Infografica di Al Jazeera: anche la tv del Qatar in queste ore è un pezzo di propaganda probellica |
L'attacco
deciso dall'Arabia saudita - cui partecipano i Paesi del Golfo con
l'appoggio giordano, egiziano, marocchino e pachistano con l'avallo
di Stati uniti e Gran Bretagna, costituisce un pericolosissimo
precedente. Non che sia la prima volta che un Paese decide di
intervenire nel giardino di casa (gli Usa a Panama ad esempio nel
1989 ) ma è forse la prima volta che, in tempi rapidissimi, una
coalizione di volenterosi si mette assieme e manda cento caccia a
bombardare senza nemmeno tentare né un passaggio negoziale, né il
coinvolgimento – almeno di facciata – delle Nazioni unite. Avallo
delle grandi potenze da una parte, silenzio degli altri grandi attori
dall'altro (con l'esclusione di Cina e Russia e ovviamente dell'Iran)
sono il corollario perfetto che ammette le soluzioni di fatto nelle
aree di rispetto delle proprie zone di interesse. Da lì alla guerra
permanente e diffusa in cui ciascuno decide il destino della sua
aerea di influenza con le armi grazie al silenzio assenso degli
alleati, il passo è così breve che è forse già stato fatto.

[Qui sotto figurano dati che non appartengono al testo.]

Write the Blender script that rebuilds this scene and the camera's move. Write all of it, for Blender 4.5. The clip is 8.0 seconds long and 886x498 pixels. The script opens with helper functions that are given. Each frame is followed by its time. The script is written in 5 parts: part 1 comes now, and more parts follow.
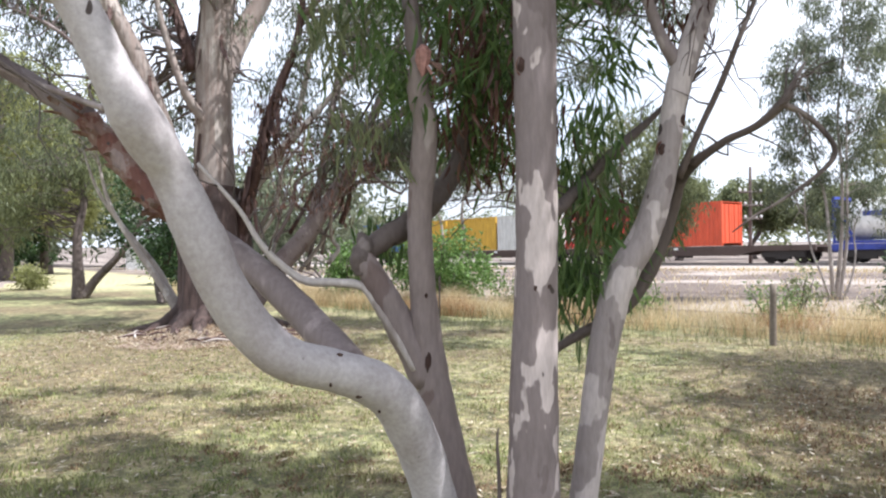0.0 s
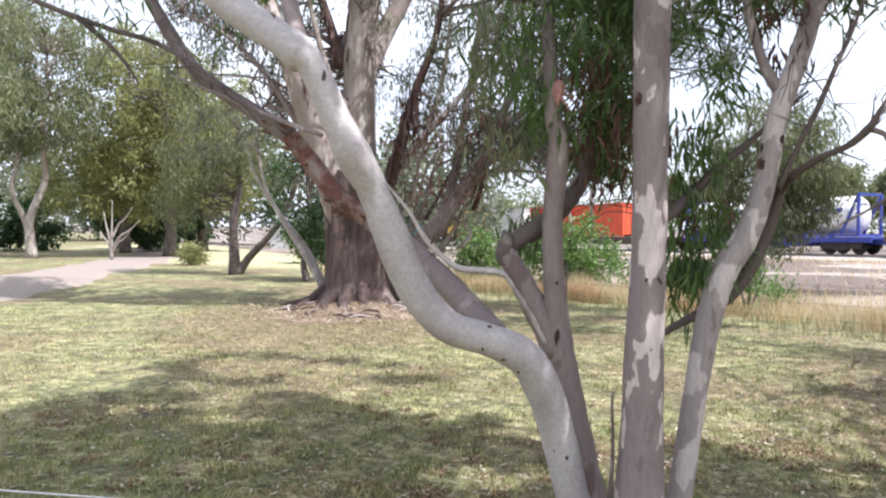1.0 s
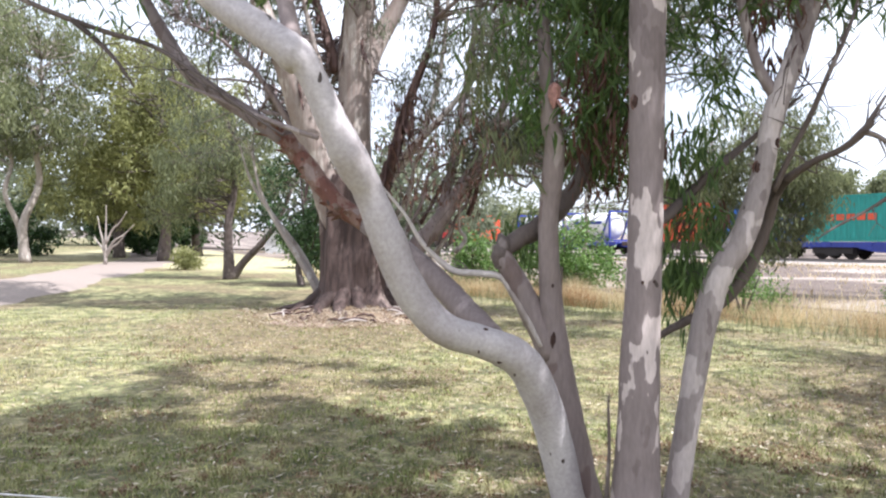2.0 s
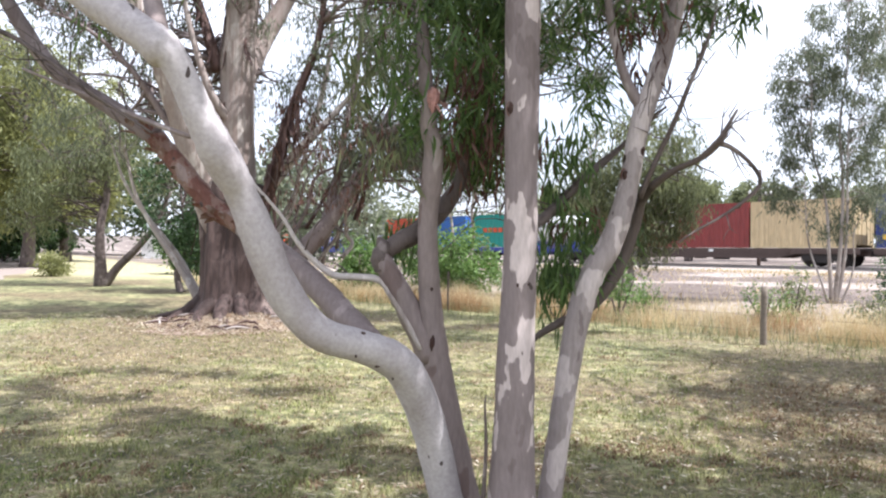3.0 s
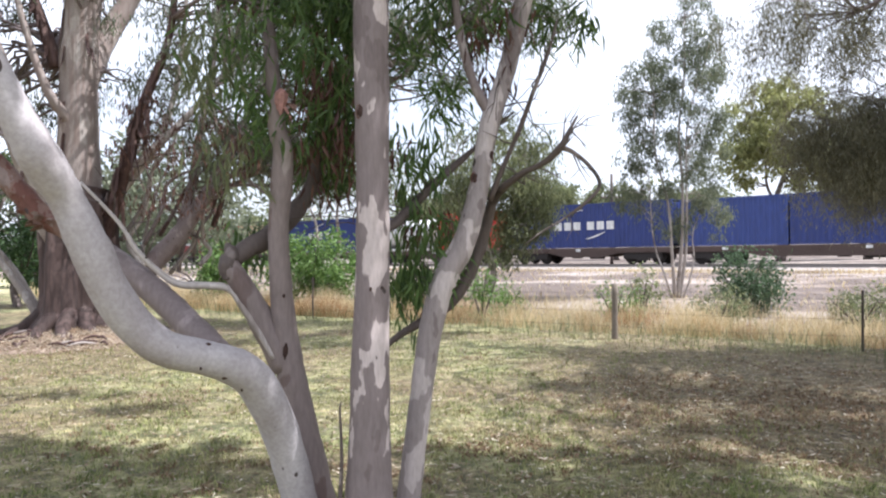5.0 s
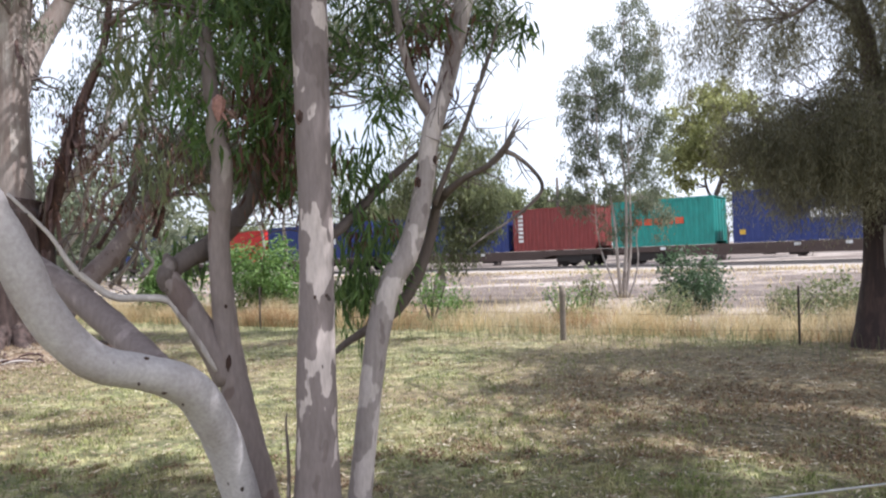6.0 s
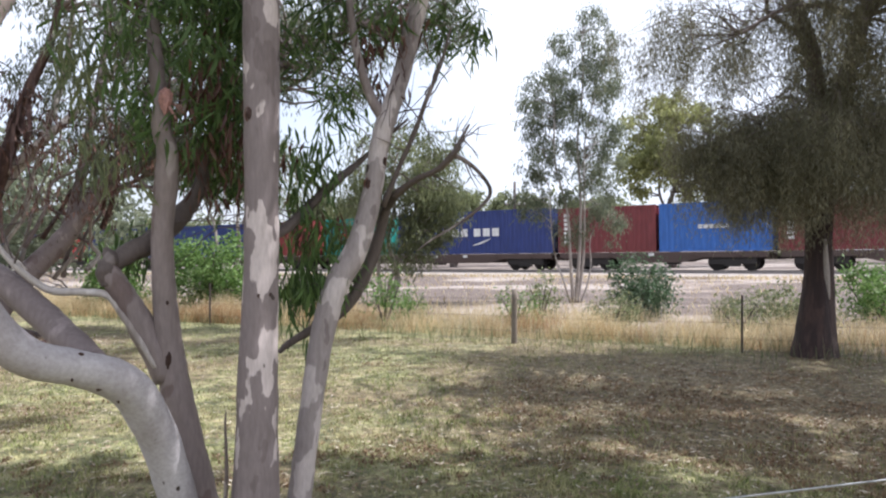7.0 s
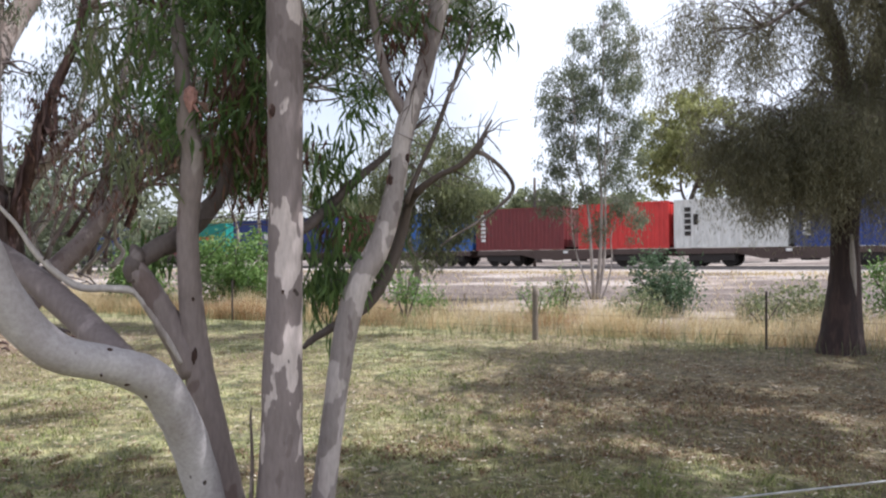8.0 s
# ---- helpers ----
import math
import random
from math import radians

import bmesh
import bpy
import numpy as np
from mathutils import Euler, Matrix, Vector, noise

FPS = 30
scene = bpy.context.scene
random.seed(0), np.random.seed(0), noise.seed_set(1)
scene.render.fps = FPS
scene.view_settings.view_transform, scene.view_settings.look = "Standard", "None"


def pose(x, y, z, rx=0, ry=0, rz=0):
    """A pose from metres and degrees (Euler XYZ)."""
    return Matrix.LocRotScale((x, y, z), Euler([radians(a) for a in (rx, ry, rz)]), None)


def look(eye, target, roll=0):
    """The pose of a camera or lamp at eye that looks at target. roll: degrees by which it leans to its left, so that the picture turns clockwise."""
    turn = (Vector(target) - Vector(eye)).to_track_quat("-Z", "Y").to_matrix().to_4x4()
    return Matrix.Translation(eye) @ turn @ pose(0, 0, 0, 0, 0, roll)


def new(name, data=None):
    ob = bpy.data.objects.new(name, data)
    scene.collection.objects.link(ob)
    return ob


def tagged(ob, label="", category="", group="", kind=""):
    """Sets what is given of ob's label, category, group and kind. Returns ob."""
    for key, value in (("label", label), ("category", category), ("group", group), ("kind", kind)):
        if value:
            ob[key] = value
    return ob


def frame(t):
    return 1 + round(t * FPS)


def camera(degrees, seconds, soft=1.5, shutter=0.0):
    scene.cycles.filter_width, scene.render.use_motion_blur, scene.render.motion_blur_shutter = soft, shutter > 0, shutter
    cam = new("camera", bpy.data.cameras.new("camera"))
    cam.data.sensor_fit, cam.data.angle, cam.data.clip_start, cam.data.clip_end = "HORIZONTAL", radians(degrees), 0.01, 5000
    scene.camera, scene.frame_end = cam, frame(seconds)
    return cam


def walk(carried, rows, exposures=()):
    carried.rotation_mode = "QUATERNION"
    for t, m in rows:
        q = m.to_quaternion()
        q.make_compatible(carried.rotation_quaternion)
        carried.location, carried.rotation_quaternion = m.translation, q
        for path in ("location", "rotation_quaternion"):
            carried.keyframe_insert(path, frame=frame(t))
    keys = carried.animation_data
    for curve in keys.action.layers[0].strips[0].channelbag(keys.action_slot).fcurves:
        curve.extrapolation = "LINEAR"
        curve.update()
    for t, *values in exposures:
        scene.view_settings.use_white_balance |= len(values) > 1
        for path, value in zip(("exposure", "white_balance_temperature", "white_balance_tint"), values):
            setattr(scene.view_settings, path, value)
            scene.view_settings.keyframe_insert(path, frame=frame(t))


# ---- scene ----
# camera: held in the hand, panning; it steps back at the start
cam = camera(62.45, 8.0, soft=2.2)
ROWS = [
    (0.0, -0.109, 0.643, 1.558, 2.09, -0.44, 0.50),
    (0.5, -0.058, -0.020, 1.612, 8.48, -1.61, -0.45),
    (1.0, -0.088, -0.027, 1.618, 12.01, -1.73, -0.46),
    (1.2, -0.090, -0.027, 1.618, 12.88, -1.75, -0.46),
    (2.3, -0.094, -0.021, 1.604, 9.97, -1.16, -0.50),
    (2.5, -0.090, -0.019, 1.603, 8.32, -1.10, -0.53),
    (3.0, -0.050, -0.002, 1.598, 2.95, -0.81, -0.71),
    (3.5, -0.034, 0.006, 1.596, -0.00, -0.69, -0.24),
    (4.0, -0.012, 0.012, 1.596, -2.09, -0.54, 0.02),
    (4.5, 0.005, 0.013, 1.596, -4.60, -0.58, -0.39),
    (4.7, 0.010, 0.014, 1.596, -5.80, -0.55, -0.20),
    (5.8, 0.034, 0.027, 1.594, -10.57, -0.08, 1.45),
    (6.0, 0.038, 0.029, 1.593, -11.35, -0.05, 1.56),
    (6.5, 0.064, 0.019, 1.596, -13.31, -0.17, 1.41),
    (7.0, 0.079, 0.004, 1.600, -14.71, -0.03, -0.09),
    (7.5, 0.070, 0.009, 1.596, -14.03, -0.13, -0.22),
    (8.0, 0.065, 0.007, 1.597, -13.17, -0.29, 0.08),
]
walk(cam, [(t, pose(x, y, z, 90 + pitch, roll, yaw)) for t, x, y, z, yaw, pitch, roll in ROWS],
     exposures=[(0.0, 0.90, 5900, 12), (1.0, 0.95, 5900, 14), (2.5, 1.06, 5900, 14), (3.5, 1.03, 5880, 14), (4.5, 0.94, 5870, 14), (6.0, 0.78, 5870, 14), (7.0, 0.67, 5870, 14), (8.0, 0.55, 5870, 14)])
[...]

Se
almeno prima c'era una sorta di passaggio negoziale che teneva conto
almeno simbolicamente del parere altrui, adesso va bene così. Certo,
Israele ha fatto altrettanto a Gaza, ma lo Yemen, a differenza di
Gaza, è uno Stato sovrano riconosciuto a livello internazionale.
Dal punto di vista del diritto (da quello umano è la stesa cosa),
siamo di fronte a un passaggio radicale più preoccupante, del resto
già avvenuto nel 2009 quando Riad attaccò il Bahrein nel silenzio
assenso generale.
L'unione europea?
Federica Mogherini |
L'unica voce fuori dal coro è stata ieri quella di Federica
Mogherini che ha twittato come “la guerra non sia mai la
soluzione”, ma è poco. Un tweet (che riprende il suo comunicato ufficiale) non è sufficiente a mettere un
paletto anche se alla responsabile della diplomazia europea tocca tener conto
del fatto che uno dei Paesi membri più importanti, la Gran Bretagna,
aveva appena assicurato il suo avallo a Riad e compagni limitandosi
ad aggiungere che “una soluzione negoziale va trovata”. Da questo
punto di vista il tweet di Mogherini è persino coraggioso (non sarà certo piaciuto né a Londra, né a Parigi) ma resta
poca cosa. Si sta ormai ribaltando un concetto chiave dei rapporti
internazionali: il “prima ti bastono e poi parliamo” surclassa la
regola elementare secondo cui “prima parliamo poi, nel caso, ti
bastono”. Si lascia spazio al solo bastone. Poi probabilmente non si parlerà neppure. E' questo il mondo che
vogliamo?
L'Italia
L'export italiano di armi italiane tra il 2005–2009 e il 2010–14 è cresciuto di oltre il 30% |
Temo
che quanto sta accadendo abbia lasciato indifferenti i più: oggi sui
giornali italiani c'è più spazio ala vicenda, ma ieri La Repubblica, quotidiano
progressista, dedicava alla guerra un trafiletto a pagina 17 (di contorno alla notizia sui jihadisti nostrani) e invece
il primo sfoglio alla tragedia dell'areo caduto in Francia.
Centocinquanta morti sono una (cattiva) notizia, ma una guerra
nemmeno tanto lontano da casa non meriterebbe altrettanto? E l'Italia del resto che fa? Sembra, al solito, poco conscia di quello che accade e del
ruolo che potrebbe avere. Anzi poco conscia del ruolo che ha; sauditi
e Paesi del Golfo sono i primi acquirenti delle nostre armi e Roma
non si è neppure sognata di fare come la Germania che ha decretato
lo stop di vendite a Riad dopo che sono venute alla luce le sue
responsabilità nella nascita e crescita dell'Is (per la verità il governo non ha smentito né ammesso la notizia della Bild). Potremmo almeno
smettere di finanziare la guerra?
Guerra per procura
Guerra sia detto lateralmente, il
cui evidente obiettivo non è certo lo Yemen. La guerra strisciante
tra Riad e Teheran sta emergendo in superficie. Forse è il caso di
pensarci un momento. Altro che minaccia terroristica. La guerra è
alle porte e noi le stiamo dando le spalle (si veda l'ottimo articolo di Michele Giorgio oggi su il manifesto).